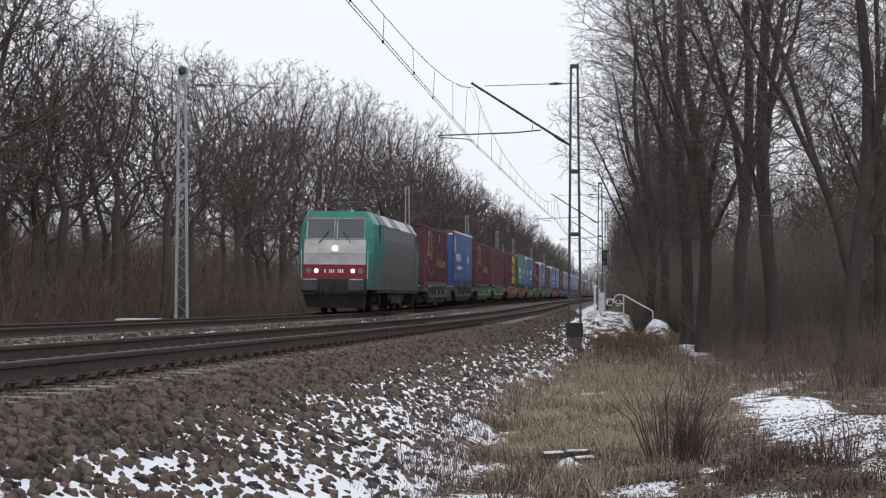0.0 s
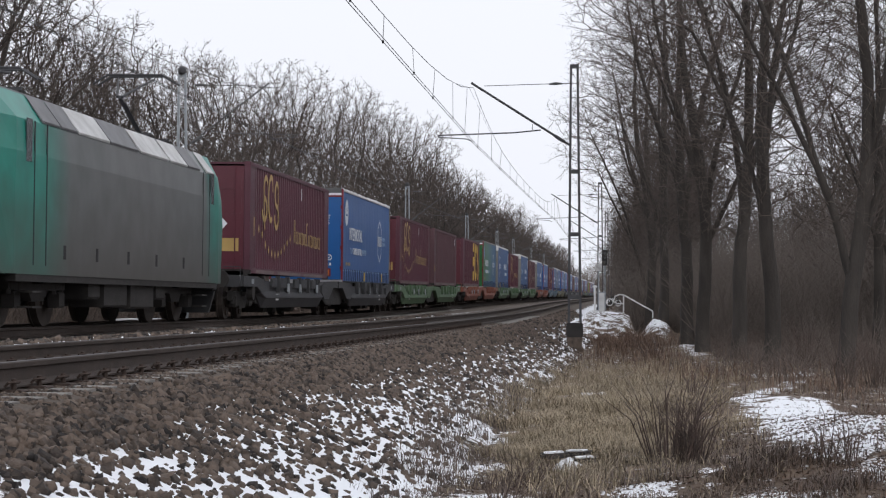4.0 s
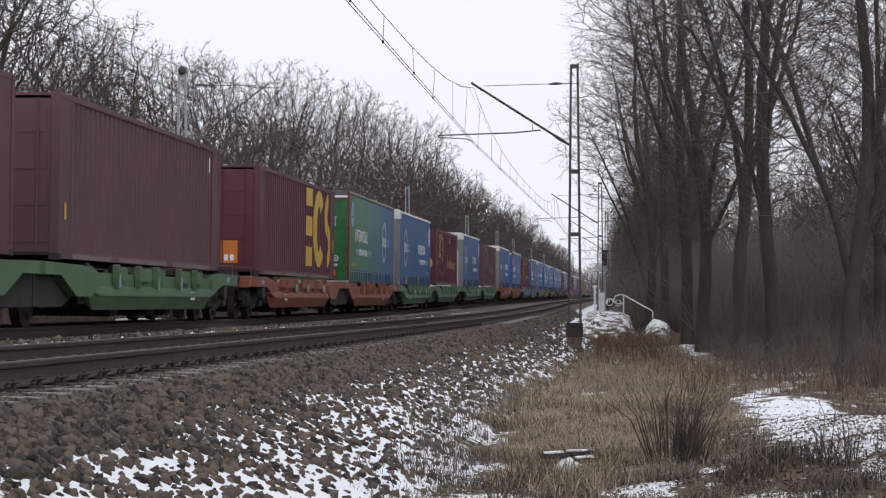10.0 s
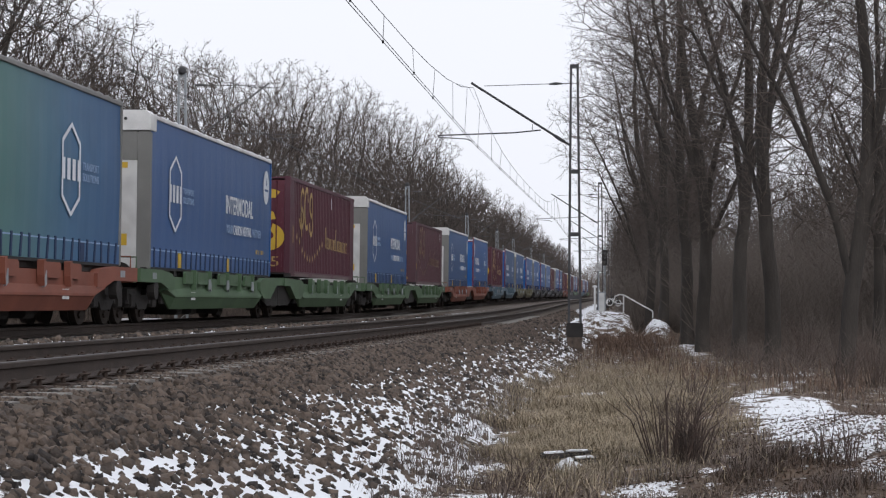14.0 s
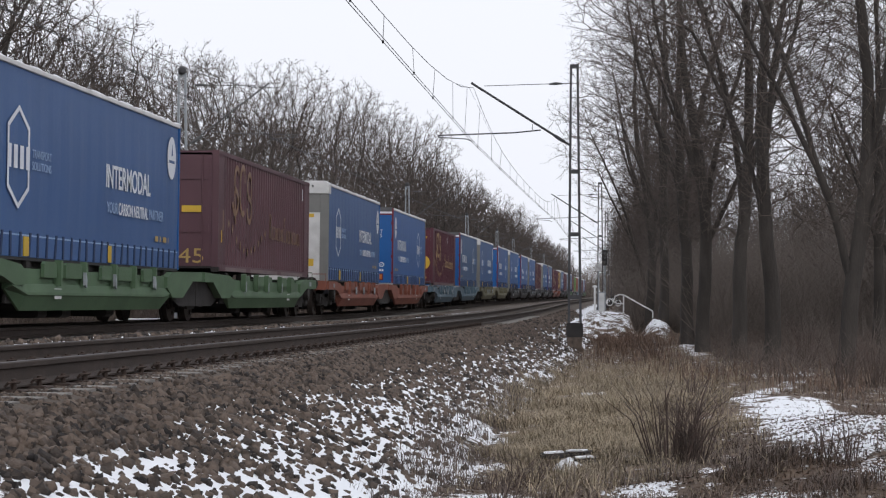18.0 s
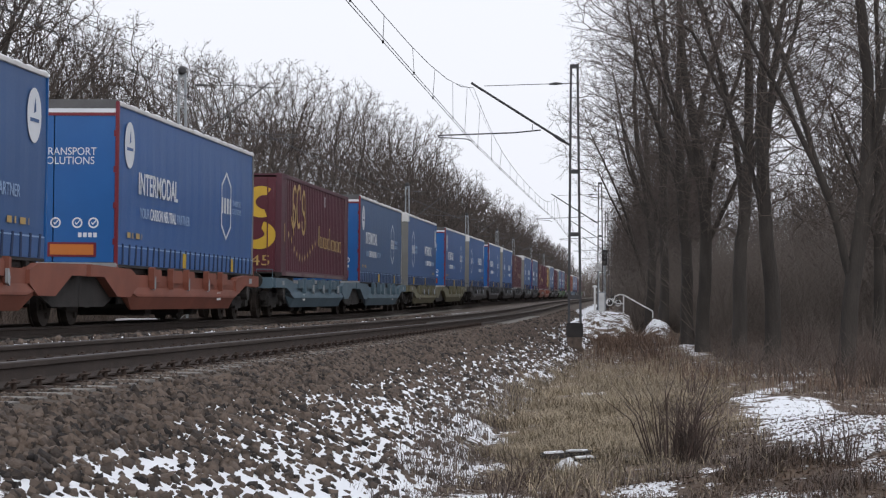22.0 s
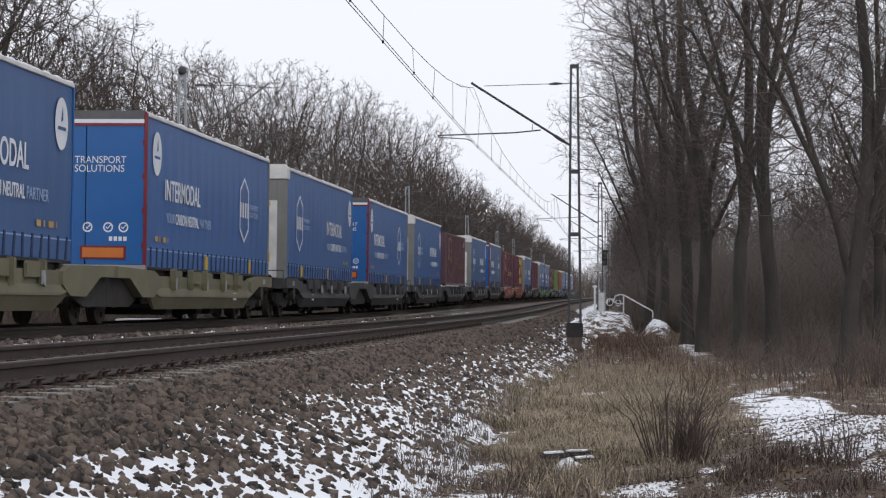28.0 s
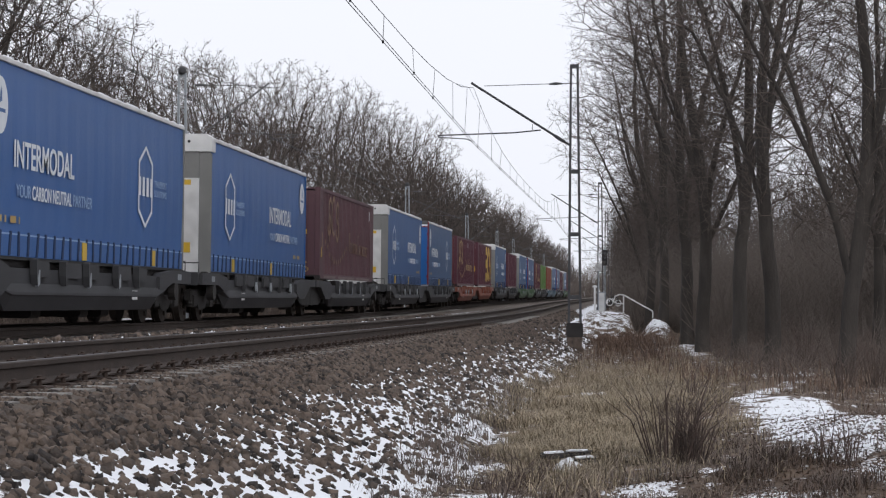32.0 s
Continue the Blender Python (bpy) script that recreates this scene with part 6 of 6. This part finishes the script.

# [TASK GOAL]
Omit pictures; set down the rest of the material word for word.

# [CORRECT ANSWER]
0.0 s
4.0 s
10.0 s
14.0 s
18.0 s
22.0 s
28.0 s
32.0 s
Continue the Blender Python (bpy) script that recreates this scene with part 6 of 6. This part finishes the script.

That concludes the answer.